> Instruction: Every record must be repeated exactly; omit any pictures they contain.

Rows from a dataset
* * * * * * * * *
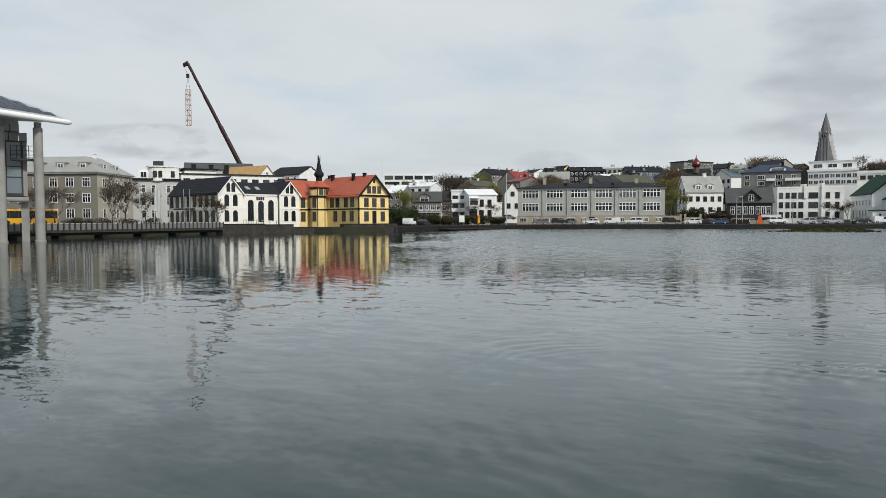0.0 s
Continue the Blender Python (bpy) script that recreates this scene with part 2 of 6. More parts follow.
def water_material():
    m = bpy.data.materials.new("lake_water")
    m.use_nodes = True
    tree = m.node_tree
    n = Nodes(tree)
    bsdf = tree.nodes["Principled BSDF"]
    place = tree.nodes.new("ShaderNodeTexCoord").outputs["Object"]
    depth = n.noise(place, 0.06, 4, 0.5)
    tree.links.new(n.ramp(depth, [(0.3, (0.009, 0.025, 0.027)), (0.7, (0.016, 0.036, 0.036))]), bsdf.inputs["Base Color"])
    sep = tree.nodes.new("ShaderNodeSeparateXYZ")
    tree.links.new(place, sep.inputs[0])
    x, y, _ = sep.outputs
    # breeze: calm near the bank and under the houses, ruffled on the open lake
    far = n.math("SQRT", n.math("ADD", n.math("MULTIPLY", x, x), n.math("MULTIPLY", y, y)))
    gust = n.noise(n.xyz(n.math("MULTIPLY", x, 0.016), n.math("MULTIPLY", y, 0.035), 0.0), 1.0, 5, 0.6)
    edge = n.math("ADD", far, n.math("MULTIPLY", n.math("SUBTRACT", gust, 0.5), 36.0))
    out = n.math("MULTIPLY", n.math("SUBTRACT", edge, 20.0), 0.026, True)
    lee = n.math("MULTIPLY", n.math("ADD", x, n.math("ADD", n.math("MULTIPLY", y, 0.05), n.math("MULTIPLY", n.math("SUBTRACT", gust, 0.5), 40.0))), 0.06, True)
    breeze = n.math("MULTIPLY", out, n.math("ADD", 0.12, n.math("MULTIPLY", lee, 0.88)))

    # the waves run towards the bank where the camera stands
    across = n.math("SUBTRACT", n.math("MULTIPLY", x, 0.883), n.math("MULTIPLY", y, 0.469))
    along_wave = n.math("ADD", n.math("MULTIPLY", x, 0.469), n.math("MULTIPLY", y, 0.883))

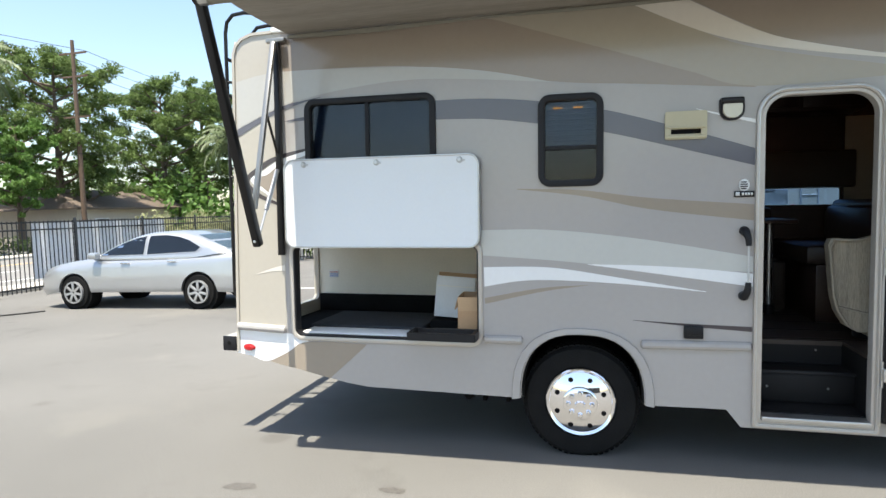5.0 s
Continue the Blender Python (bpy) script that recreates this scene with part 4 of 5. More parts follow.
* * * * * * * * *
> Output of the exercise:
0.0 s
Continue the Blender Python (bpy) script that recreates this scene with part 2 of 6. More parts follow.
def water_material():
    m = bpy.data.materials.new("lake_water")
    m.use_nodes = True
    tree = m.node_tree
    n = Nodes(tree)
    bsdf = tree.nodes["Principled BSDF"]
    place = tree.nodes.new("ShaderNodeTexCoord").outputs["Object"]
    depth = n.noise(place, 0.06, 4, 0.5)
    tree.links.new(n.ramp(depth, [(0.3, (0.009, 0.025, 0.027)), (0.7, (0.016, 0.036, 0.036))]), bsdf.inputs["Base Color"])
    sep = tree.nodes.new("ShaderNodeSeparateXYZ")
    tree.links.new(place, sep.inputs[0])
    x, y, _ = sep.outputs
    # breeze: calm near the bank and under the houses, ruffled on the open lake
    far = n.math("SQRT", n.math("ADD", n.math("MULTIPLY", x, x), n.math("MULTIPLY", y, y)))
    gust = n.noise(n.xyz(n.math("MULTIPLY", x, 0.016), n.math("MULTIPLY", y, 0.035), 0.0), 1.0, 5, 0.6)
    edge = n.math("ADD", far, n.math("MULTIPLY", n.math("SUBTRACT", gust, 0.5), 36.0))
    out = n.math("MULTIPLY", n.math("SUBTRACT", edge, 20.0), 0.026, True)
    lee = n.math("MULTIPLY", n.math("ADD", x, n.math("ADD", n.math("MULTIPLY", y, 0.05), n.math("MULTIPLY", n.math("SUBTRACT", gust, 0.5), 40.0))), 0.06, True)
    breeze = n.math("MULTIPLY", out, n.math("ADD", 0.12, n.math("MULTIPLY", lee, 0.88)))

    # the waves run towards the bank where the camera stands
    across = n.math("SUBTRACT", n.math("MULTIPLY", x, 0.883), n.math("MULTIPLY", y, 0.469))
    along_wave = n.math("ADD", n.math("MULTIPLY", x, 0.469), n.math("MULTIPLY", y, 0.883))

5.0 s
Continue the Blender Python (bpy) script that recreates this scene with part 4 of 5. More parts follow.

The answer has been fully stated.